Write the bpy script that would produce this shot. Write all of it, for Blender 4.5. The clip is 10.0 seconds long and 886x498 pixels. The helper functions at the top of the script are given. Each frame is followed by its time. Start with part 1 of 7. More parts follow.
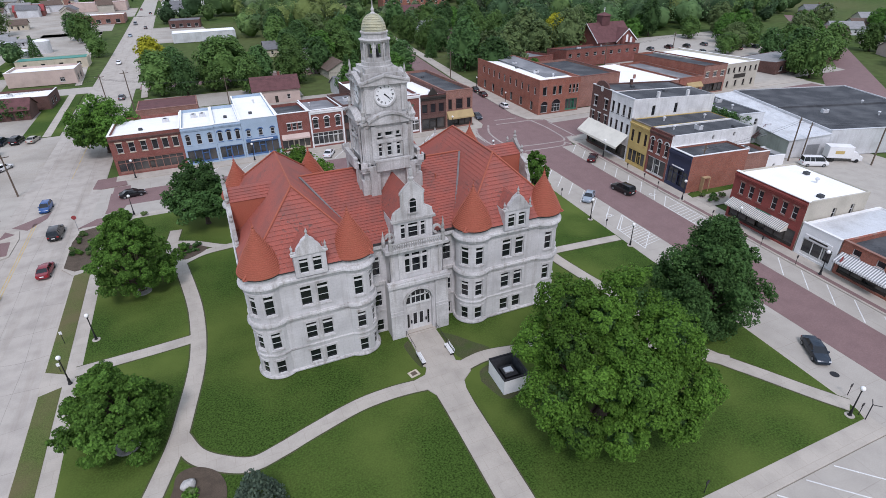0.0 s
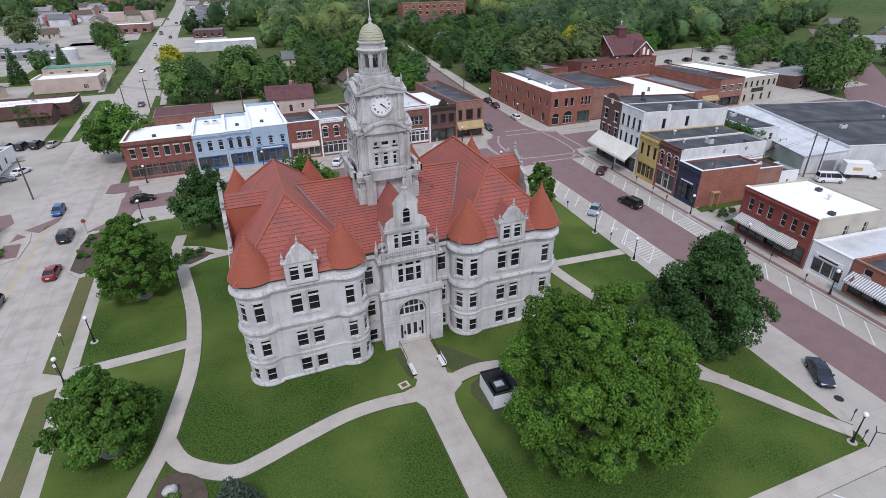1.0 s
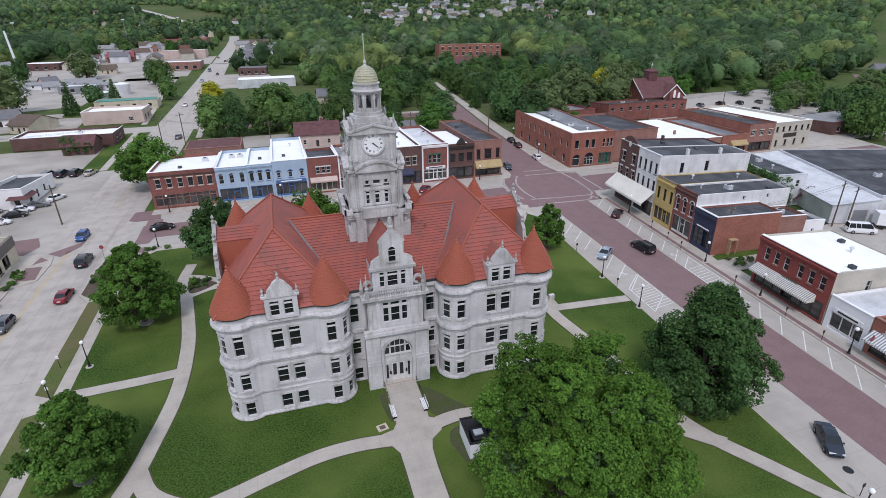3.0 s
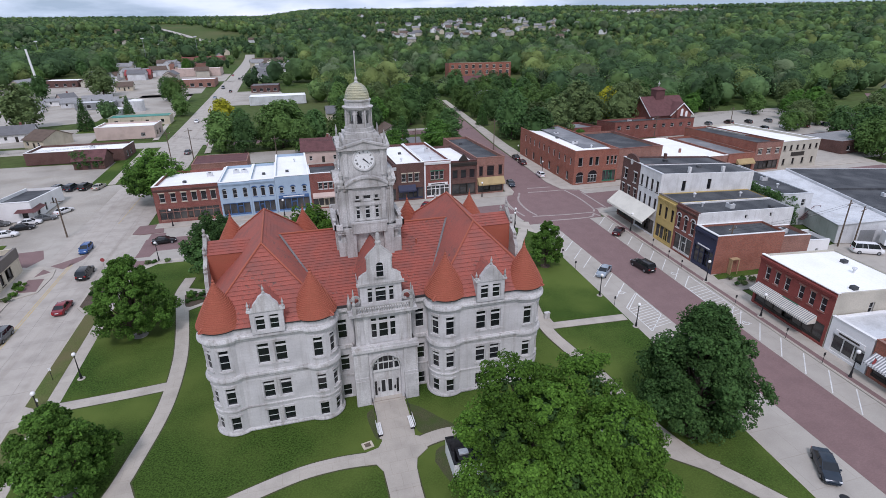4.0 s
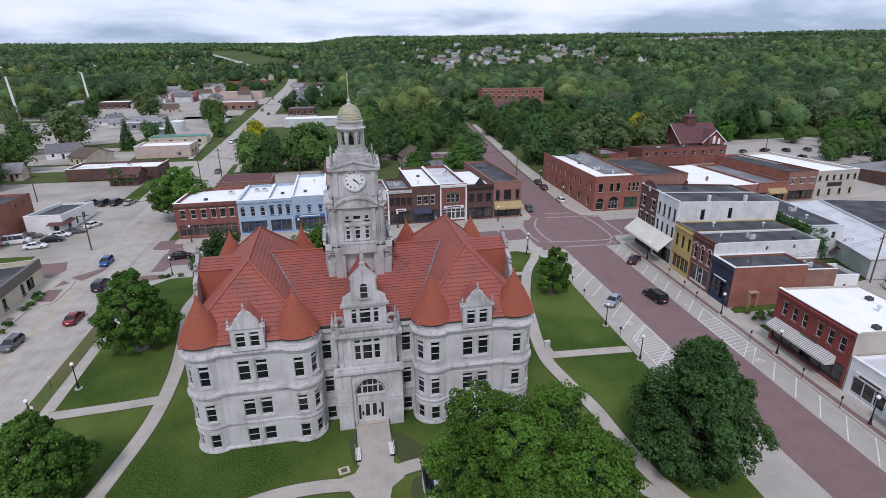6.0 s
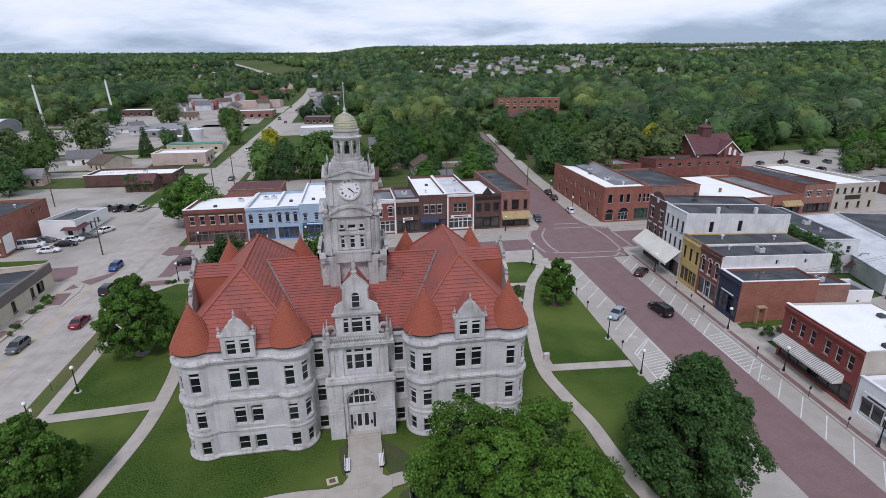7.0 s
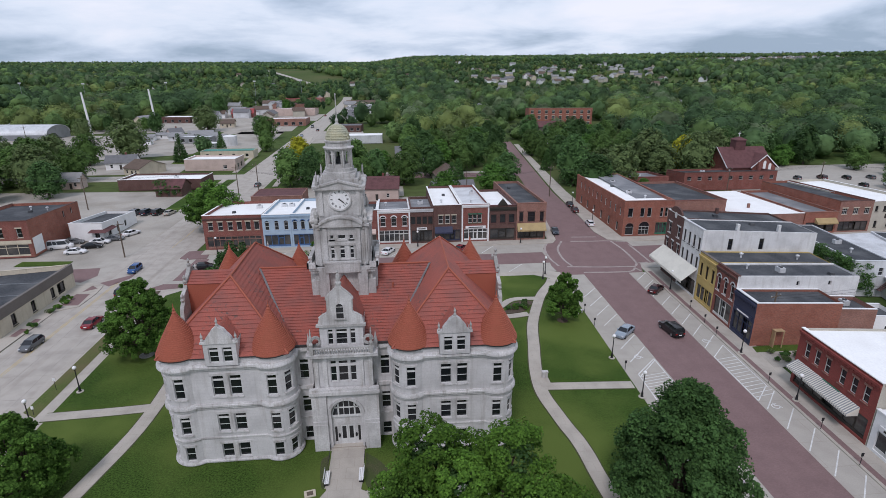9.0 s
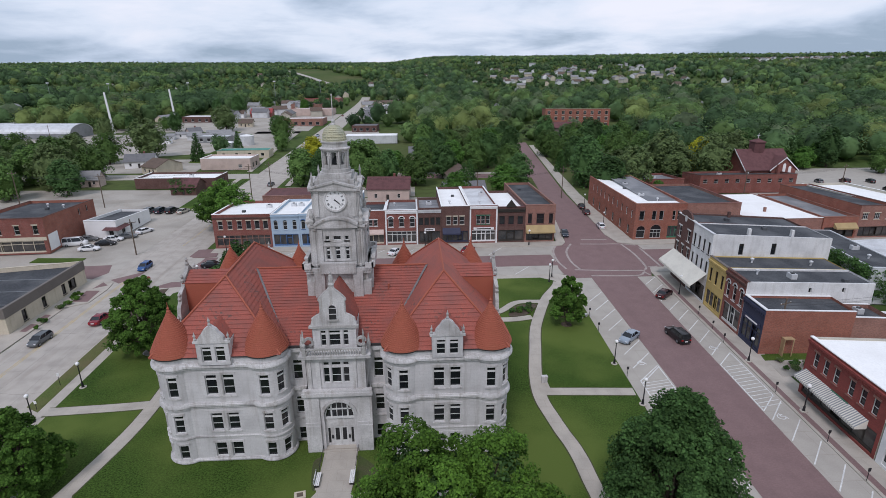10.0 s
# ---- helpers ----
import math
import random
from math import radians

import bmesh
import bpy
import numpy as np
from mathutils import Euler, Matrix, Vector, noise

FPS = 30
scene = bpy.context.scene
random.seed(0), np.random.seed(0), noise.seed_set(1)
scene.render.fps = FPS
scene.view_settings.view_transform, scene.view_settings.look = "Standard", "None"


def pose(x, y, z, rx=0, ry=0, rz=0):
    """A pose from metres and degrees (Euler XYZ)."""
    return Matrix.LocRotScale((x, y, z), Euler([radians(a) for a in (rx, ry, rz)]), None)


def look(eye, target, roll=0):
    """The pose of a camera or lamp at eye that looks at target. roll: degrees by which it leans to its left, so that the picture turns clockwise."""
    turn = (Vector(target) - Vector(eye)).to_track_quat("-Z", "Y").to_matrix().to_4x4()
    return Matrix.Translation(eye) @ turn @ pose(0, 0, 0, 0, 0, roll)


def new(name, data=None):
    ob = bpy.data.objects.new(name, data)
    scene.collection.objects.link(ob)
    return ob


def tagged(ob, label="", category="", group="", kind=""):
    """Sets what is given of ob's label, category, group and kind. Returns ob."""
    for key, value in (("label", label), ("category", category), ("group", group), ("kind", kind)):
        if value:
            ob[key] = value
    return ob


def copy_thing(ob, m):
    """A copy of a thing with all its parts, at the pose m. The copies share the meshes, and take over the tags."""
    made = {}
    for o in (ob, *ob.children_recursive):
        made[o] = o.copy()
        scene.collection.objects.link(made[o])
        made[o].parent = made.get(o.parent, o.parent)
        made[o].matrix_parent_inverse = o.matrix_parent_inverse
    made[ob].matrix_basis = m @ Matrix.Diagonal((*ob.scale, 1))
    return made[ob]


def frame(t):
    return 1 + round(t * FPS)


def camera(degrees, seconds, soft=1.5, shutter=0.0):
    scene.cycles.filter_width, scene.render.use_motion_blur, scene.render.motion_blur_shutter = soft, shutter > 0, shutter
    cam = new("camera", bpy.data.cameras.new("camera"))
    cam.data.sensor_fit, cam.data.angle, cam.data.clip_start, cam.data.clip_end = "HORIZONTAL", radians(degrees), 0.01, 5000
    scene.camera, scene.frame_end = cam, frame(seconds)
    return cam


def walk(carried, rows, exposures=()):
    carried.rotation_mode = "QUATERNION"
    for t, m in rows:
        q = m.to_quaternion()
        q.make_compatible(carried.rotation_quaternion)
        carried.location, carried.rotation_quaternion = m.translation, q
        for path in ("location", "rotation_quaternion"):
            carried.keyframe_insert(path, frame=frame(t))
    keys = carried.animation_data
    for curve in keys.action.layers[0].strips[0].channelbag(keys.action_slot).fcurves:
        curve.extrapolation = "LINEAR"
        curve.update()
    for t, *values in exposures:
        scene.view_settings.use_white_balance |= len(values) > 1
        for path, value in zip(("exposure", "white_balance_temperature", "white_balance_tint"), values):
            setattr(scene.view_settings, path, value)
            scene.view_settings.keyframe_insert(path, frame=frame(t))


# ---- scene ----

--------------------------------------------------

▶ _Task to complete_
Copy out exactly the lines from the one with "what is given" through the one with "for path in", counting both ends, and no other lines.

▶ _Reply_
    """Sets what is given of ob's label, category, group and kind. Returns ob."""
    for key, value in (("label", label), ("category", category), ("group", group), ("kind", kind)):
        if value:
            ob[key] = value
    return ob


def copy_thing(ob, m):
    """A copy of a thing with all its parts, at the pose m. The copies share the meshes, and take over the tags."""
    made = {}
    for o in (ob, *ob.children_recursive):
        made[o] = o.copy()
        scene.collection.objects.link(made[o])
        made[o].parent = made.get(o.parent, o.parent)
        made[o].matrix_parent_inverse = o.matrix_parent_inverse
    made[ob].matrix_basis = m @ Matrix.Diagonal((*ob.scale, 1))
    return made[ob]


def frame(t):
    return 1 + round(t * FPS)


def camera(degrees, seconds, soft=1.5, shutter=0.0):
    scene.cycles.filter_width, scene.render.use_motion_blur, scene.render.motion_blur_shutter = soft, shutter > 0, shutter
    cam = new("camera", bpy.data.cameras.new("camera"))
    cam.data.sensor_fit, cam.data.angle, cam.data.clip_start, cam.data.clip_end = "HORIZONTAL", radians(degrees), 0.01, 5000
    scene.camera, scene.frame_end = cam, frame(seconds)
    return cam


def walk(carried, rows, exposures=()):
    carried.rotation_mode = "QUATERNION"
    for t, m in rows:
        q = m.to_quaternion()
        q.make_compatible(carried.rotation_quaternion)
        carried.location, carried.rotation_quaternion = m.translation, q
        for path in ("location", "rotation_quaternion"):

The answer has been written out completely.